This going to be one of those long and rambling posts. It's been a while since I went off on a truly introspective and philosophical rant but I just feel it coming. I've felt it coming all morning, from the moment I woke up this morning and thought, "Right. From today, you're sticking to Cambridge, okay?"
'Cos the immediate reply from that other voice in my head (you know the one, right?) said, "Aw, no! Do I have to? It's just sooooo booorrring?"
Interesting. The other voice in my head belongs to an adolescent teenager. Great.
And you know what? It
is boring. Deadly dull. Banana tetra for breakfast. Chicken and mushroom soup for lunch. Banana Mix-a-Mousse for tea. Probably. For day after day after day after day. Geeze.
But…
I've got really fat again. My clothes hurt me, even the loose ones, 'cos there are so many rolls of fat they cut in where you least expect it.
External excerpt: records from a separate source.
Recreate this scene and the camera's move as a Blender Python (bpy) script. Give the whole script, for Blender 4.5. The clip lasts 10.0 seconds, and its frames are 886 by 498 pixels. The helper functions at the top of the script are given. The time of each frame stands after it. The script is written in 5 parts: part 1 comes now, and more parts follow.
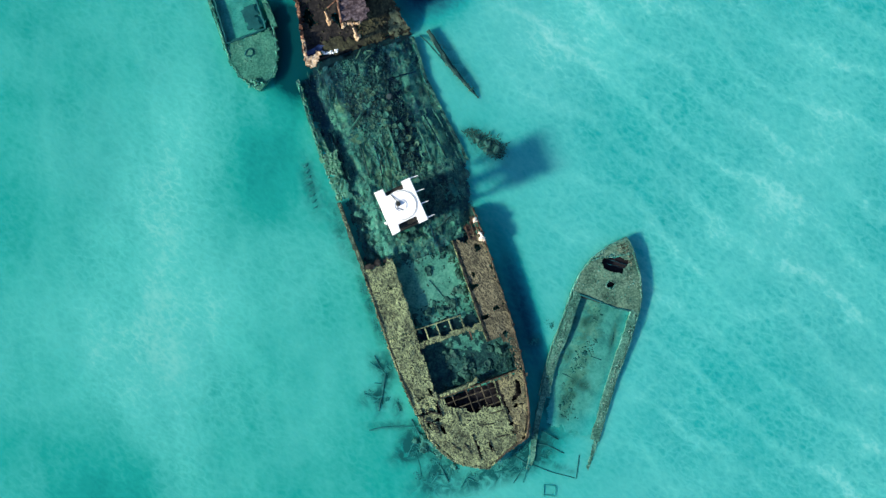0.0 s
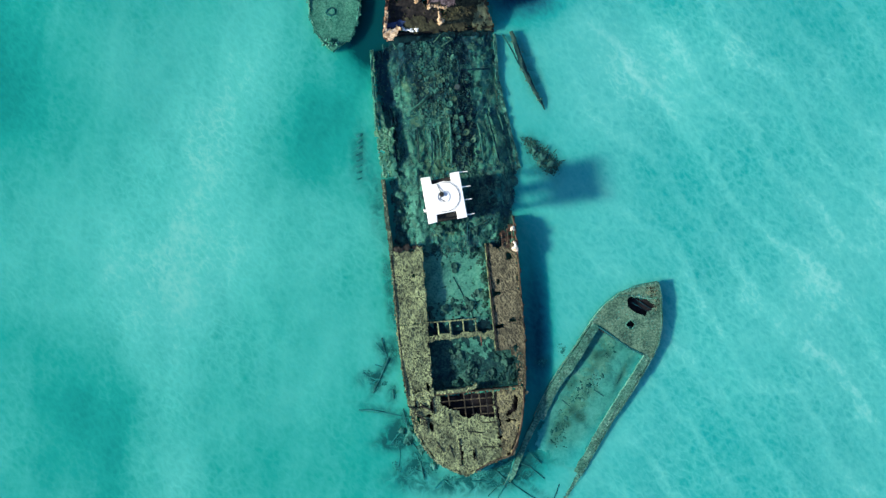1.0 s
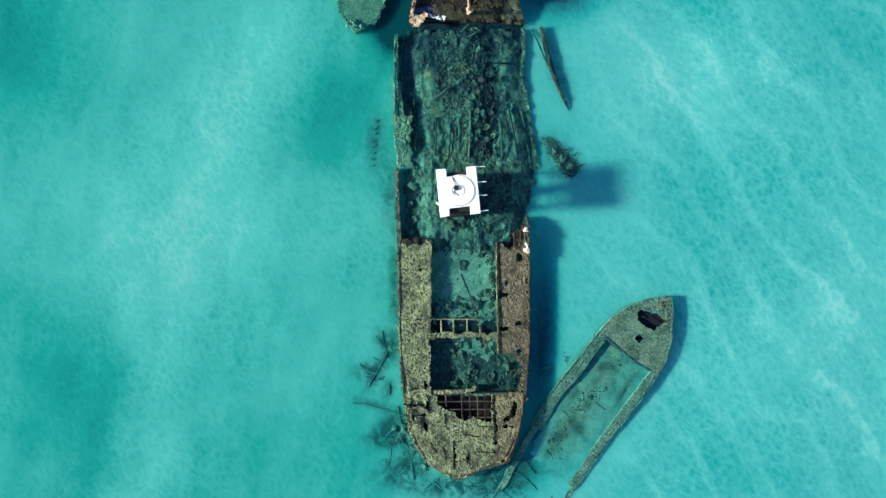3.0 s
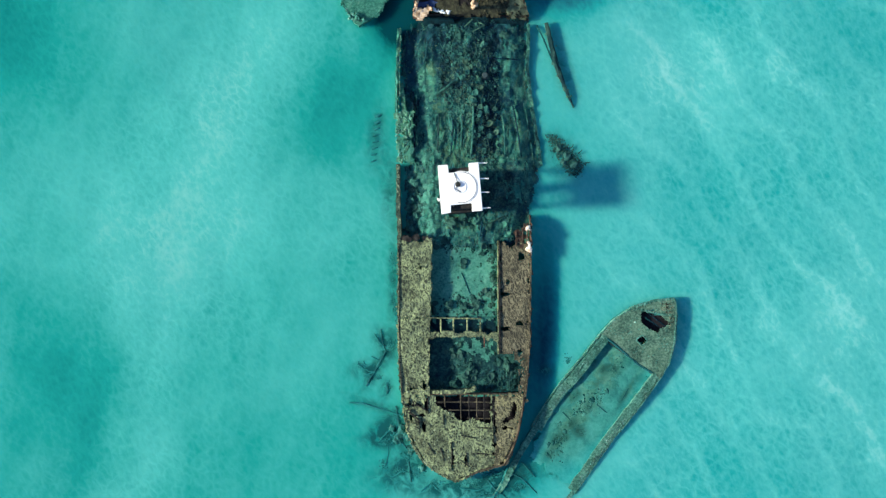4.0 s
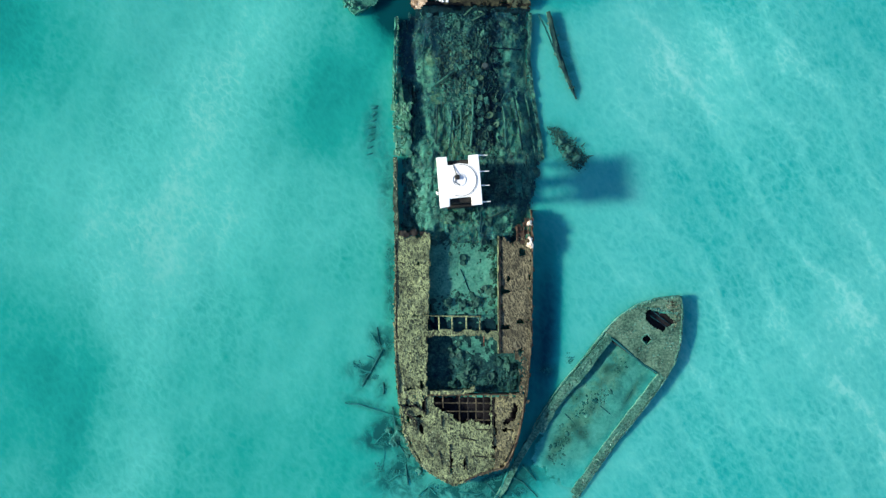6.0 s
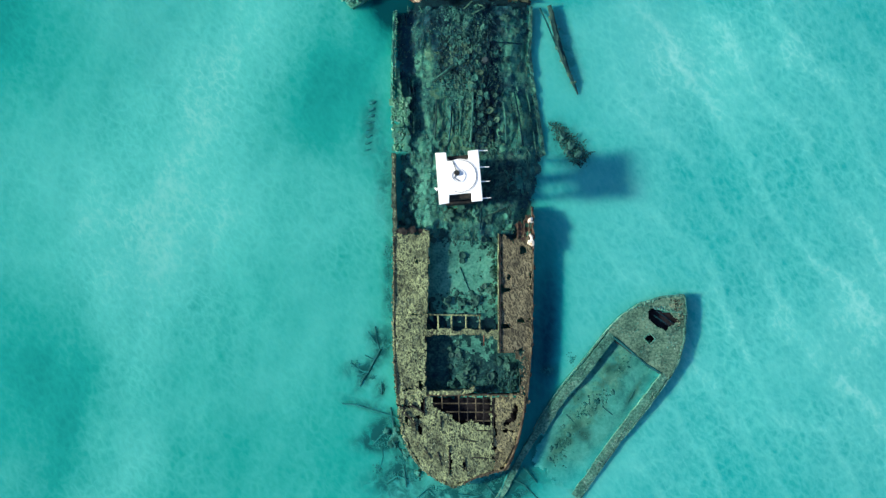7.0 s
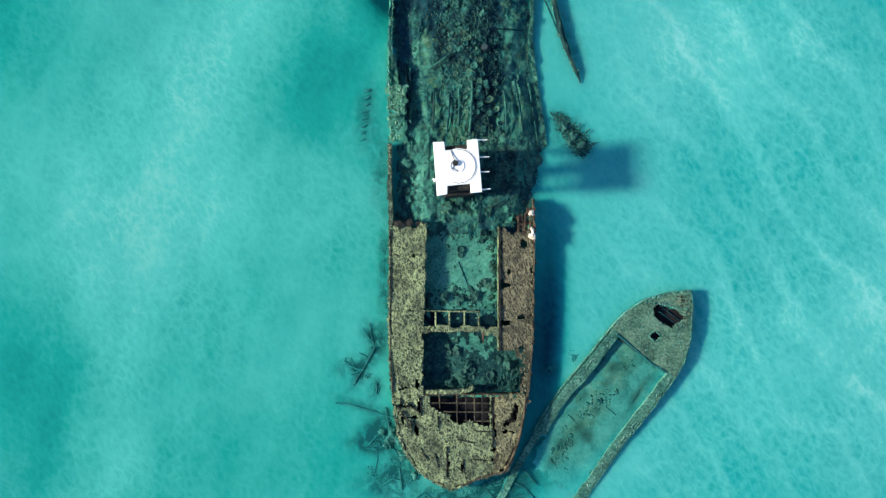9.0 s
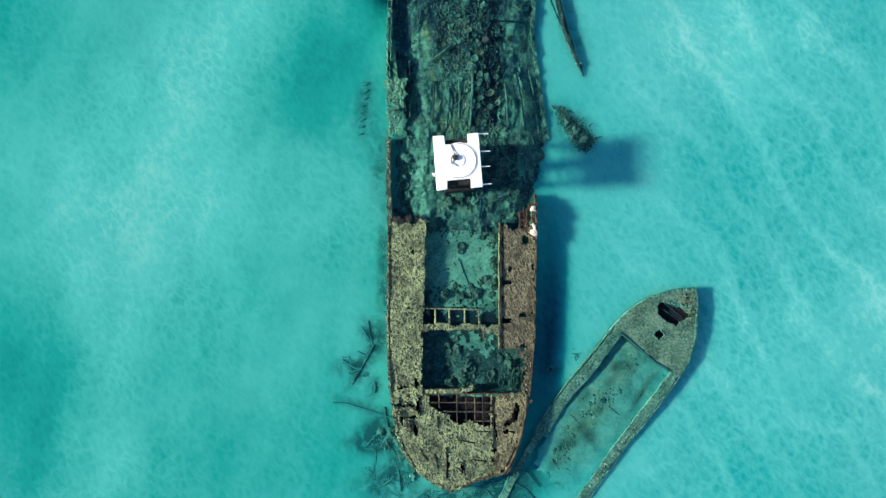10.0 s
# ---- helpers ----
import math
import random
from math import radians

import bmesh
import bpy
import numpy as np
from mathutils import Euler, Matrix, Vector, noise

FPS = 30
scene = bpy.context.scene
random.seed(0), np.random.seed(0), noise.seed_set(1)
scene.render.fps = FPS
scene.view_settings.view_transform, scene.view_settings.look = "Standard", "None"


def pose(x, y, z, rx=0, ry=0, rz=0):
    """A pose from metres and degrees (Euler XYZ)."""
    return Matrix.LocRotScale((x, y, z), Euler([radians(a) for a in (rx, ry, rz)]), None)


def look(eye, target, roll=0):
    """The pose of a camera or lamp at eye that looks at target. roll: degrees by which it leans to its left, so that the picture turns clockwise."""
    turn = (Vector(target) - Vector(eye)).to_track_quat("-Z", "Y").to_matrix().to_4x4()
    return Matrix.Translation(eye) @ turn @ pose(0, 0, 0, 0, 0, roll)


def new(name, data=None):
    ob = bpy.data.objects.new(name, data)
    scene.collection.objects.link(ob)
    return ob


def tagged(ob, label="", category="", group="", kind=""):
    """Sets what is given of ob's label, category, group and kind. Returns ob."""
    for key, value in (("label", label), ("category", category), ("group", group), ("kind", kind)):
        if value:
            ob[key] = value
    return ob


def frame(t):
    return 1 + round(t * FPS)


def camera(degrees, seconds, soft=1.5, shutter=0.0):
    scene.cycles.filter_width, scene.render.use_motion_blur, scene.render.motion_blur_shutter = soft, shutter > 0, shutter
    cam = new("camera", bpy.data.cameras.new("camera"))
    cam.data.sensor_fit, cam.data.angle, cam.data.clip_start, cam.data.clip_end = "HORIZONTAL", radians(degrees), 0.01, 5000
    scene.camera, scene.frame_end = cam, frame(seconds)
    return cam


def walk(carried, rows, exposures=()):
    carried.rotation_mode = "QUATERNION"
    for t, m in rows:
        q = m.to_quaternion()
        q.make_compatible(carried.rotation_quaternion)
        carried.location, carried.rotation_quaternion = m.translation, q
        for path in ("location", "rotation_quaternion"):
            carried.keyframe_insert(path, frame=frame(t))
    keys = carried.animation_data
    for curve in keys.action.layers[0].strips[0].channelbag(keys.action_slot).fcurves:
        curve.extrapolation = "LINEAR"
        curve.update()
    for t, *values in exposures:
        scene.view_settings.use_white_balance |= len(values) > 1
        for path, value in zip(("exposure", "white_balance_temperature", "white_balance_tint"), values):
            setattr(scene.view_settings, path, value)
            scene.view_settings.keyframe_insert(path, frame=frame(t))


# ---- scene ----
cam = camera(45.0, 10.0, soft=1.4)
# seconds, x, y, z, then the three turns in degrees: a drone that looks straight down and sinks
PATH = [
    (0.0, 2.18, 2.39, 91.11, -0.37, -0.72, -19.17),
    (0.5, 1.43, 2.51, 90.88, -0.46, -0.01, -10.10),
    (1.0, 1.12, 2.50, 90.26, -0.51, 0.37, -5.64),
    (1.5, 0.91, 2.39, 89.70, -0.48, 0.53, -3.43),
    (2.0, 0.74, 2.20, 89.14, -0.40, 0.60, -2.20),
    (2.5, 0.68, 1.95, 88.40, -0.29, 0.63, -1.50),
    (4.0, 0.57, 1.10, 86.28, 0.10, 0.64, -0.14),
    (4.5, 0.52, 0.88, 85.56, 0.20, 0.60, -0.05),
    (5.0, 0.48, 0.68, 84.95, 0.28, 0.56, -0.09),
    (5.5, 0.44, 0.45, 84.26, 0.38, 0.51, -0.06),
    (7.0, 0.36, -0.19, 82.06, 0.65, 0.40, -0.01),
    (7.5, 0.38, -0.50, 81.31, 0.80, 0.38, 0.04),
    (8.0, 0.39, -0.75, 80.59, 0.90, 0.34, 0.05),
    (8.5, 0.34, -0.93, 79.97, 0.95, 0.29, 0.10),
    (9.0, 0.29, -1.01, 79.11, 0.94, 0.24, 0.10),
    (9.5, 0.27, -1.11, 78.28, 0.93, 0.19, 0.13),
    (10.0, 0.27, -1.23, 77.55, 0.93, 0.22, 0.15),
]
walk(cam, [(row[0], pose(*row[1:])) for row in PATH], exposures=[(0.0, 0.83), (10.0, 0.83)])

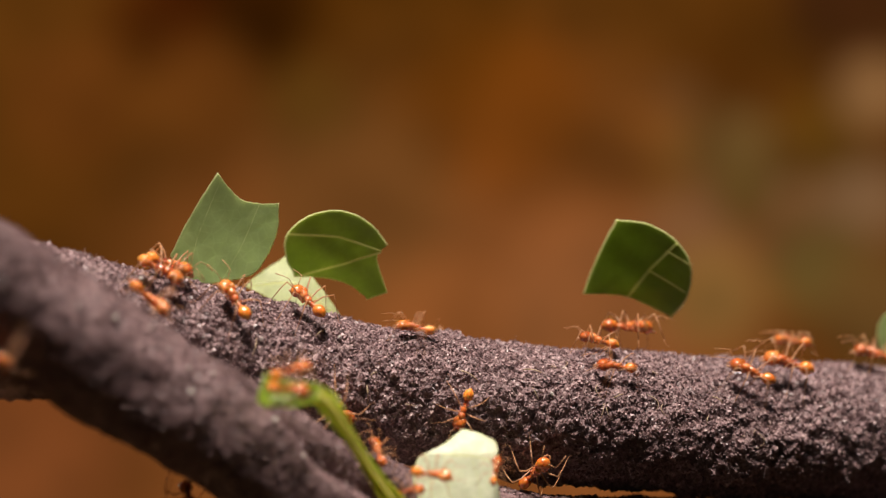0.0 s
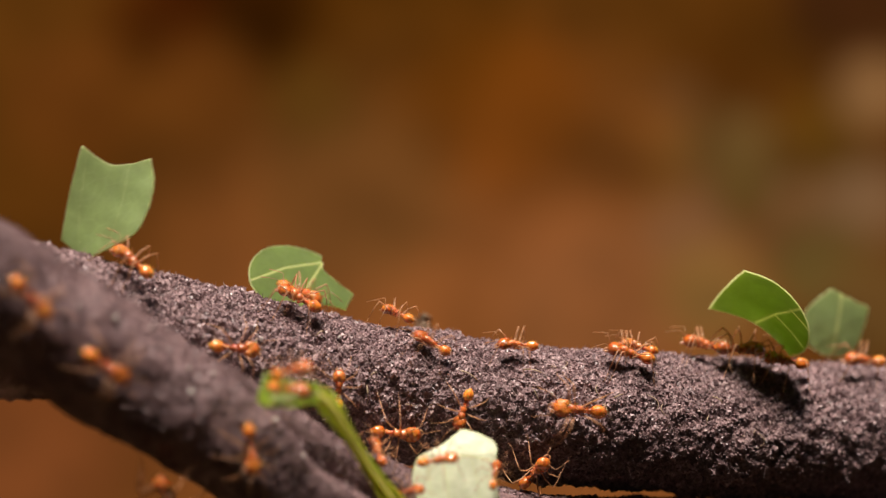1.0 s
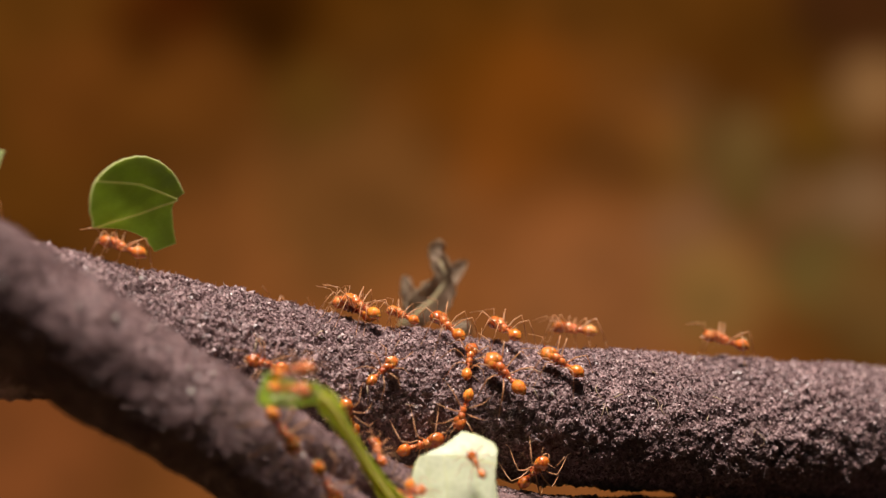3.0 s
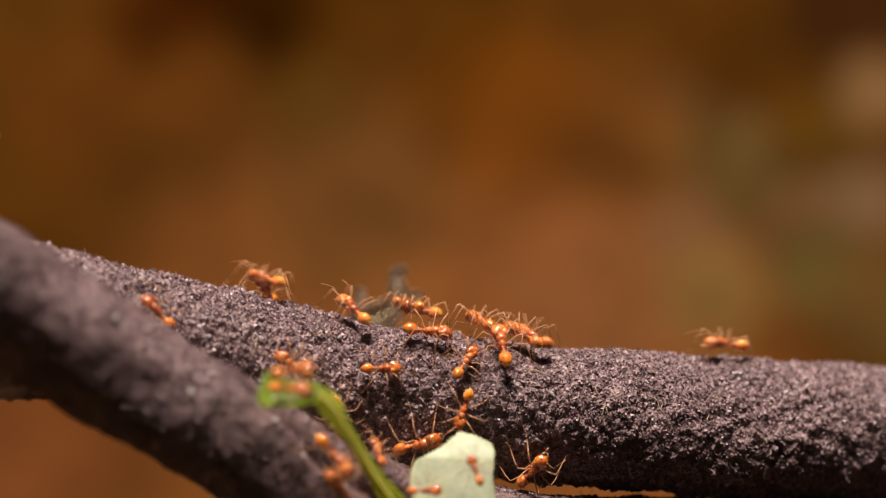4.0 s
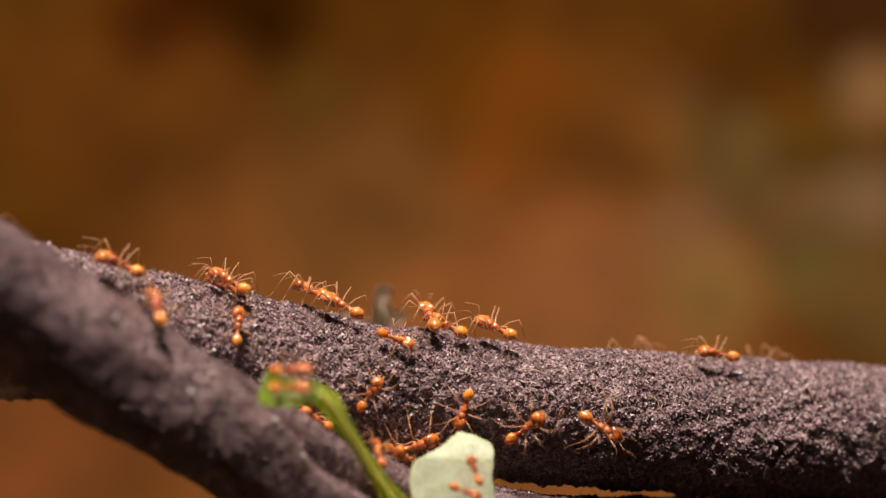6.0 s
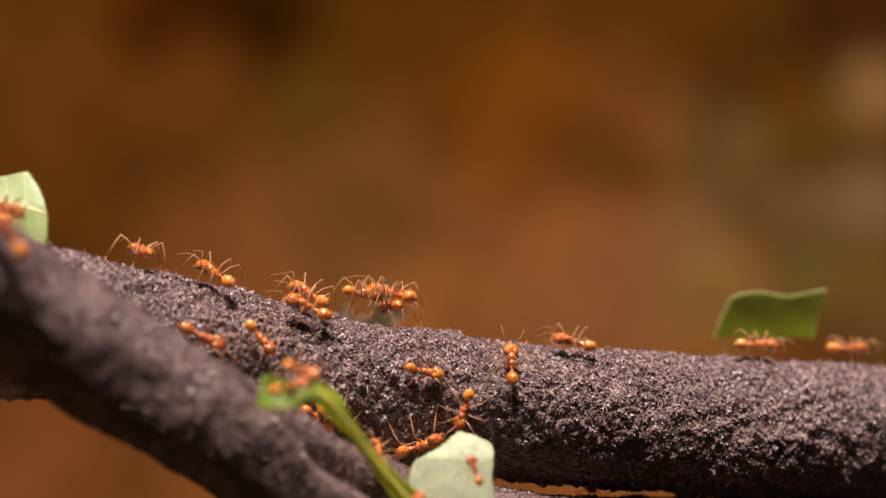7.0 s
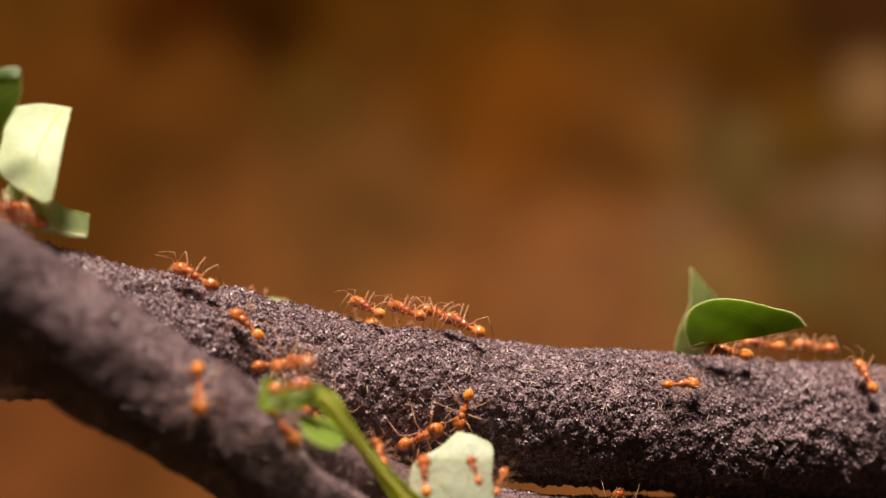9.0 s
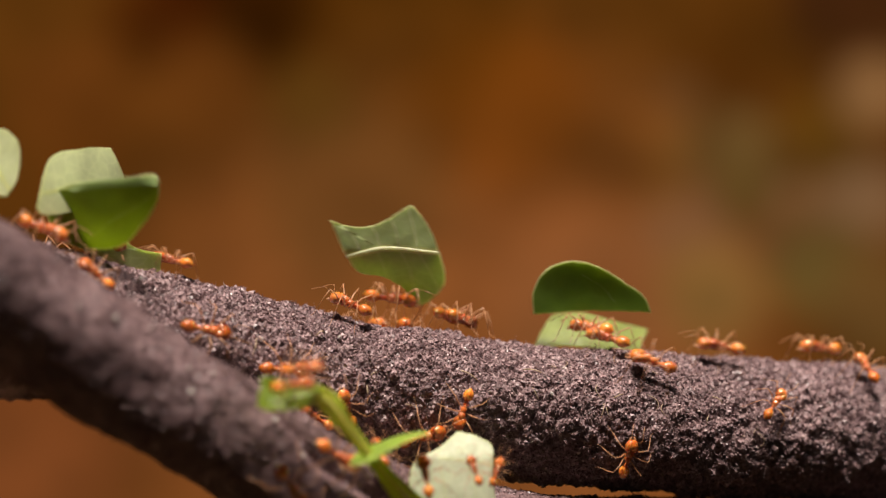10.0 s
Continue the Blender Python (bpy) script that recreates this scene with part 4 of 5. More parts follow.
    crawl(MAIN_LIMB, 1.05, [(0, 35.8, 45, 153), (0.2, 32.7, 48, 151), (0.5, 29.1, 48, 158), (0.7, 26.2, 54, 142), (1, 21.2, 57, 162), (1.2, 18.3, 53, 180), (1.5, 13.6, 50, 157), (1.7, 10.7, 53, 156), (2, 5.8, 76, 138), (2.2, 3.2, 75, 138), (2.5, -0.8, 69, 154), (2.7, -0.9, 66, 157), (3.25, -2.5, 59, 78), (3.8, -4.2, 52, 0), (4, -4.0, 53, 0), (4.2, -3.4, 53, 0), (4.5, -1.6, 48, 7), (4.7, -0.9, 42, 7), (5, 3.4, 32, -23), (5.2, 6.3, 20, -16), (5.5, 9.8, 16, -16), (5.7, 13.5, 15, 0), (6.2, 19.3, -16, -51), (6.8, 26.1, -75, -84), (7.2, 28.3, -75, -80), (10, 28.3, -75, -80)])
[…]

Every day, I can't wait to take off my bra. It's impossible to find a bra that fits, apparently. I appear to be quite broad in the beam which means that I'm a 42 something. But 42 something bras all seem to have odd-shaped cups and the underwires all find a way of cutting into me, into the rolls of fat I was just talking about. My clothes are torturing me. I can't stand it anymore. I can't stand dieting anymore either. I'm so sick of the whole lot of it. But I can't find clothes that don't cut in for the size I am already (unless I start living in trackie bottoms and T-shirts) so if I let myself get any bigger… Well, it's not something I want to think about.
Without a doubt, I need to lose some weight. But what I don't want to do is what I always do. What I keep doing, over and over again. Which is lose some weight (so my clothes are more comfortable again) then fall off the wagon, stay about the same for a month or so, then slowly pile it all back on until I arrive back at the point where I am now. Where just sitting typing a post hurts. Where trying to get to sleep is a nightmare unless I get up and take some paracetemol to take the edge off the aches and pains in my joints. So I'm constantly tired, because every night I think, "Maybe I can get to sleep tonight without taking anything" (cos I don't like being dependent on painkillers - it's not good
), get to about 1.30am and then have to go downstairs and take something.
God, I'm being honest here, aren't I? Too honest, probably.
I'm sick of being caught in this loop. I consider myself a reasonably intelligent person but this is the one thing in my life I can't seem to get right. And because I can't get it right, I've been on and off Cambridge for over 4 years. No wonder I find the shakes boring. No wonder I'm finding it hard to cope with even the thought of having them day in day out. But you'll note that I said 'off' in that on and off Cambridge line - and let me tell you that during the 'offs' I've tried everything else, from calorie counting to intuitive eating, from red days to point counting to No S (a great concept fundamentally flawed by the fact that some people have been on diets for so long they just can't get away from the 'on a diet/off a diet' mentality.
Like me.
Cambridge is the only thing that gives me any results - the only reason, I suspect, that my weight hasn't gone back up to the 17st 9lbs I was the first time I did it. Because when I'm on it, on a roll, I can lose a stone and a half in 3 weeks. Which again, is Cambridge's fundamental flaw. Anyone who's ever done a VLCD is inevitably drawn back from any other diet they try because other diets take forever.
What does all this mean? I think…
think… it means that I'm stuck with doing Cambridge. And that it's about time I made it work. About time for me to see my Cambridge journey to the end, not just halfway along the road, stuck in some grotty motorway service station on the M4. No, I need to make it to Cornwall. To Land's End, LOL.
And I've got to stop thinking that I can do it any other way. Because it's too far and I can't trust my sense of direction and the only thing I can trust is that Cambridge will work if I let it. If I just drive on slowly one day at a time and stop trying to look too far ahead.
Hmm. So this is me, admitting the stuff I really need to admit. I've got to do more than admit it, though. I've got to follow through. Maybe make a contract with myself.
So here it is.
I will commit to doing Cambridge for the next week. During this week, I can't avoid having a meal out (it's been planned for a while). But on that day, I will choose the most sensible thing on the menu and for my other 2 meals I will have Cambridge products. I will not use that meal as a reason to blow the diet this week (because that's completely and utterly daft).
A one week contract. One week at a time. I can do that, right?